Table 1. Error of Each Algorithm on 2017 Data
| Algorithm | Adjusted Mean Absolute Error[3] | Mean Absolute Error |
| ESPN User Picks | 2.1% | 2.1% |
| Random Forest | 2.9% | 3.0% |
| Neural Net | 3.2% | 3.4% |
| Gradient Boosting Machine | 3.8% | 4.0% |
| Lasso Regression | 3.8% | 4.2% |
While I am still not totally convinced that ESPN user picks are more accurate predictors because (1) ESPN users have a different scoring system and (2) I have a smaller sample size of ESPN data, it is an interesting result. I think one major reason ESPN user pick data is good, is because it is match up specific. Unlike my machine learning algorithm which predicts the percentage of individuals picking team A to go round X with no context of the possible matchups, ESPN users are making picks game by game and head-to-head. For example, this might be able to better account for a one seed who will likely face a tough four seed instead of an average four seed.
Conclusion
Even though I still have to see what the ESPN user pick data looks like this year and how it differs from my machine learning model, I am more inclined to use the ESPN user pick data. I did try starting with the ESPN User pick data and making small adjustments to improve its prediction accuracy, but I could not find a good model. It is interesting that even though ESPN users do not behave rationally for the ESPN scoring system, they behave close to rational for my pool’s scoring system.
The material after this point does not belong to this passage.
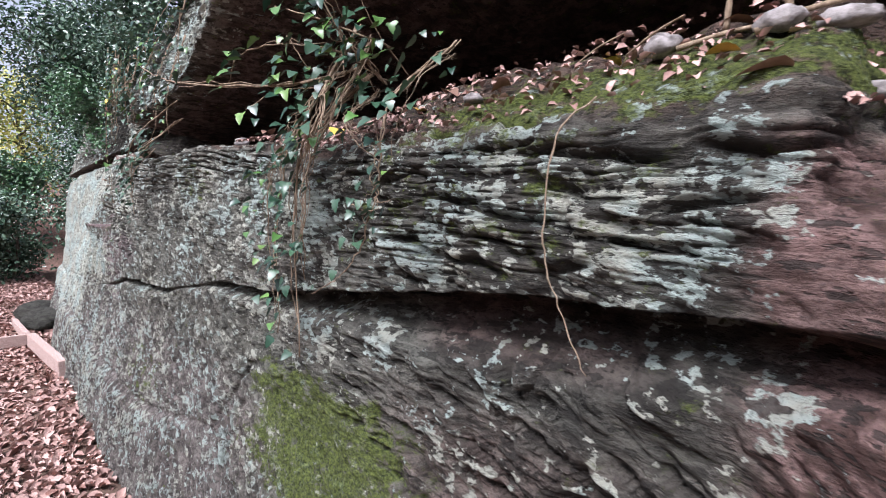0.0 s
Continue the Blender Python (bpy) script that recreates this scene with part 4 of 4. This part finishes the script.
for x, y, dx, dy, dz, r in ((-0.33, 1.0, 0.01, -0.02, 0.07, 0.006), (-0.24, 1.0, -0.01, -0.02, 0.09, 0.007), (-0.4, 0.97, 0.16, 0.04, 0.02, 0.005), (-0.5, 0.99, 0.12, -0.05, 0.03, 0.003), (-0.28, 0.97, 0.12, 0.03, 0.03, 0.006),
                            (-0.62, 1.0, 0.1, 0.02, 0.05, 0.002), (-1.7, 0.9, 0.15, -0.02, 0.02, 0.004)):
    z = ledge_z(x, y)
    twig("dry pale twig lying on the earthy ledge", [(x, y, z), (x + 0.5 * dx, y + 0.5 * dy, z + 0.5 * dz + 0.006), (x + dx, y + dy, z + dz)], r)


# ---- boards edging the path ----
def board(label, a, b, wide, high):
    a, b = Vector(a), Vector(b)
    along = (b - a)
    bm = bmesh.new()
    bmesh.ops.create_cube(bm, size=1)
    bmesh.ops.scale(bm, vec=(along.length, wide, high), verts=bm.verts)
    bmesh.ops.bevel(bm, geom=bm.edges[:], offset=0.005, segments=2, affect="EDGES")
    bmesh.ops.subdivide_edges(bm, edges=[e for e in bm.edges if e.calc_length() > 0.3], cuts=8)
    for v in bm.verts:
        v.co.y += 0.006 * noise.noise(Vector((v.co.x * 3, 1, 0)))
        v.co.z += 0.006 * noise.noise(Vector((v.co.x * 3, 5, 0)))
    me = bpy.data.meshes.new("path_board")
    bm.to_mesh(me)
    bm.free()
    me.materials.append(BOARD)
    ob = new("path_board", me)
    ob.location = (a + b) / 2
    ob.rotation_euler = (0, 0, math.atan2(along.y, along.x))
    return tagged(ob, label, "path board", "boards edging the path")


board("pale weathered wooden board edging the leafy path", (-5.40, 0.555, 0.0), (-6.75, 0.42, 0.0), 0.075, 0.14)
board("weathered wooden step board across the leafy path", (-6.83, 0.46, -0.01), (-6.86, -0.9, -0.01), 0.05, 0.12)
board("narrow wooden board edging the path further on", (-6.92, 0.40, -0.01), (-7.9, 0.33, -0.01), 0.05, 0.10)


# ---- many leaves in one mesh ----
def leaf_cloud(name, centres, normals, sizes, mat, parent=None, shape=((0, 0), (0.30, 0.35), (0.24, 0.7), (0, 1), (-0.24, 0.7), (-0.30, 0.35)), seed=1, bend=0.2):
    """Small leaves joined into one mesh, each a bent six-sided blade."""
    rng = np.random.default_rng(seed)
    c, nrm, sz = np.asarray(centres), np.asarray(normals), np.asarray(sizes)
    n = len(c)
    nrm = nrm / (np.linalg.norm(nrm, axis=1, keepdims=True) + 1e-9)
    rnd = rng.normal(size=(n, 3))
    a = np.cross(nrm, rnd)
    a /= np.linalg.norm(a, axis=1, keepdims=True) + 1e-9
    b = np.cross(nrm, a)
    sh = np.array(shape)
    k = len(sh)
    v = c[:, None, :] + sz[:, None, None] * (sh[None, :, 0:1] * a[:, None, :] + (sh[None, :, 1:2] - 0.5) * b[:, None, :]
                                             + bend * (np.abs(sh[None, :, 0:1]) * 2 - (sh[None, :, 1:2] - 0.5) ** 2 * 2) * nrm[:, None, :])
    faces = (np.arange(n)[:, None, None] * k + np.array([[0, 1, 2, 3], [0, 3, 4, 5]])[None]).reshape(-1, 4)
    me = bpy.data.meshes.new(name)
    me.vertices.add(n * k)
    me.vertices.foreach_set("co", v.reshape(-1))
    me.loops.add(faces.size)
    me.loops.foreach_set("vertex_index", faces.reshape(-1).astype(np.int32))
    me.polygons.add(len(faces))
    me.polygons.foreach_set("loop_start", np.arange(0, faces.size, 4, dtype=np.int32))
    me.update(calc_edges=True)
    me.materials.append(mat)
    ob = new(name, me)
    if parent is not None:
        ob.parent = parent
    return ob


nprng = np.random.default_rng(3)


def litter():
    n = 26000
    x = -2.2 - 15 * nprng.random(n) ** 1.6
    y = nprng.uniform(-2.2, 1.0, n)
    keep = y < np.where(x < -8.2, 3.0, face_lean(x, np.zeros(n)) - 0.02)
    x, y = x[keep], y[keep]
    z = ground_height(x, y) + nprng.uniform(0.004, 0.03, len(x))
    nm = np.stack([nprng.normal(0, 0.45, len(x)), nprng.normal(0, 0.45, len(x)), np.ones(len(x))], -1)
    ob = leaf_cloud("leaf_litter", np.stack([x, y, z], -1), nm, nprng.uniform(0.035, 0.085, len(x)), BROWN, seed=4, bend=0.35)
    return tagged(ob, "thick carpet of reddish brown fallen leaves", "leaf litter", kind="stuff")


litter()
n = 900
lx = nprng.uniform(-2.1, 0.15, n)
ly = nprng.uniform(0.82, 1.1, n)
lz = np.array([ledge_z(a, b) for a, b in zip(lx, ly)]) + 0.004
tagged(leaf_cloud("ledge_litter", np.stack([lx, ly, lz], -1), np.stack([nprng.normal(0, 0.5, n), nprng.normal(-0.3, 0.5, n), np.ones(n)], -1), nprng.uniform(0.008, 0.03, n), BROWN, seed=5, bend=0.3),
       "crumbs of dead leaves on the earthy ledge", "leaf litter", kind="stuff")


# ---- shrubs and trees beyond the end of the face ----
def shrub(kind, label, base, height, spread, leaves, size, mat, seed, trunk=0.05, lean=(0, 0), low=0.1):
    """Tapered trunk with limbs, and a crown of many small leaves clumped about the limbs' ends, with gaps."""
    rng = random.Random(seed)
    r = np.random.default_rng(seed)
    ob = holder(kind, base)
    top = Vector((lean[0], lean[1], height * 0.8))
    paths = [spline([(0, 0, -0.1), (0.1 * spread * rng.uniform(-1, 1), 0.1 * spread, 0.35 * height), top], 12)]
    v, f = tube_data(paths[0], trunk, trunk * 0.35, 8, 0.1, seed)
    mesh_object("trunk", v, f, BARK, ob)
    tips = []
    for k in range(14):
        a = paths[0][int(rng.uniform(2, 11))]
        w = rng.uniform(0, 6.28)
        out = Vector((math.cos(w) * spread * rng.uniform(0.4, 1), math.sin(w) * spread * rng.uniform(0.4, 1), height * rng.uniform(low - 0.1, 0.35)))
        limb = spline([a, a + out * 0.5 + Vector((0, 0, 0.1)), a + out], 8)
        v, f = tube_data(limb, trunk * 0.35, trunk * 0.08, 5, 0.15, seed + k)
        mesh_object("limb", v, f, BARK, ob)
        tips += [limb[7], limb[5], limb[4]]
    tips.append(top)
    tips = np.array([tuple(t) for t in tips])
    per = r.integers(0, len(tips), leaves)
    c = tips[per] + r.normal(0, 1, (leaves, 3)) * np.array([spread, spread, height * 0.6]) * 0.17
    nm = r.normal(0, 0.6, (leaves, 3)) + np.array([0.3, -0.3, 0.7])
    leaf_cloud("crown", c, nm, r.uniform(0.6, 1.3, leaves) * size, mat, ob, seed=seed)
    return tagged(ob, label, "shrub" if height < 3.2 else "tree", "shrubs and trees beyond the rock")


shrub("holly_shrub", "dark glossy holly shrub on top of the rock", (-7.6, 1.5, 2.0), 1.9, 0.9, 9000, 0.06, HOLLY, 1, 0.04, (0.2, -0.5))
shrub("holly_shrub", "dark holly overhanging the end of the rock", (-8.8, 1.6, 1.2), 2.8, 1.2, 12000, 0.065, HOLLY, 2, 0.05, (-0.1, -0.5))
shrub("holly_shrub", "dark leafy shrub above the slot in the rock", (-6.5, 1.6, 2.5), 1.5, 0.7, 6000, 0.05, HOLLY, 3, 0.03, (0.1, -0.3))
shrub("ivy_bush", "bushy ivy over the top of the rock", (-6.9, 1.2, 2.0), 0.9, 0.55, 3500, 0.045, IVY, 4, 0.02, (0, -0.2))
shrub("ivy_bush", "dense dark ivy bush on the brow", (-5.95, 1.30, 2.5), 0.75, 0.40, 4200, 0.036, HOLLY, 14, 0.015, (0, -0.12))
shrub("ivy_bush", "dark ivy bush at the top of the brow", (-3.15, 1.0, 2.45), 0.6, 0.34, 3000, 0.036, HOLLY, 15, 0.015, (0, -0.1))
shrub("holly_tree", "tall dark holly tree beyond the rock", (-11.0, 2.4, 0.0), 5.0, 1.6, 13000, 0.07, HOLLY, 5, 0.09, (0.2, -0.6))
shrub("holly_tree", "holly tree on the slope by the path", (-13.5, 2.3, 0.2), 4.6, 1.3, 7000, 0.08, HOLLY, 6, 0.08, (0, -0.3))
shrub("laurel_bush", "dark evergreen bush beside the path", (-12.5, 0.5, 0.0), 1.7, 1.1, 5000, 0.09, HOLLY, 7, 0.04)
shrub("beech_tree", "yellowing autumn tree on the far slope", (-19.0, 1.0, 1.0), 4.4, 1.5, 3200, 0.12, YELLOW, 8, 0.10)
shrub("beech_tree", "light green tree on the far slope", (-26.0, -0.8, 1.8), 5.0, 2.2, 2600, 0.16, YELLOW, 9, 0.12)
shrub("bramble", "tangled bramble on the leafy bank", (-15.5, 0.3, 1.2), 1.4, 1.2, 4000, 0.09, IVY, 10, 0.03)
shrub("bramble", "tangled dark undergrowth on the bank", (-14.5, 2.2, 0.8), 1.8, 1.4, 5000, 0.09, HOLLY, 11, 0.03)
shrub("holly_tree", "tall holly tree behind the undergrowth", (-17.0, 3.4, 1.2), 6.5, 2.4, 9000, 0.11, HOLLY, 12, 0.1, (0, -0.5))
Stay tuned for my next post later this week with my picks. If you would like to join my pool go to https://mayhem.ninja/ and register. The buy-in is $5. You can pay me or @dbeder on venmo.
[1] Mean absolute error.
[2] Since there are 64 teams and 6 rounds, that gives 6 x 64 = 384 observations for each year of data.
[3] Since the machine learning models predict the over_under variable “in a silo” some predictions are impossible because they mean that a team will be picked more than 100% or less than 0% of the time, or imply another impossibility. I adjusted the predictions to control for these impossibilities as much as possible. This is not an issue for the ESPN data.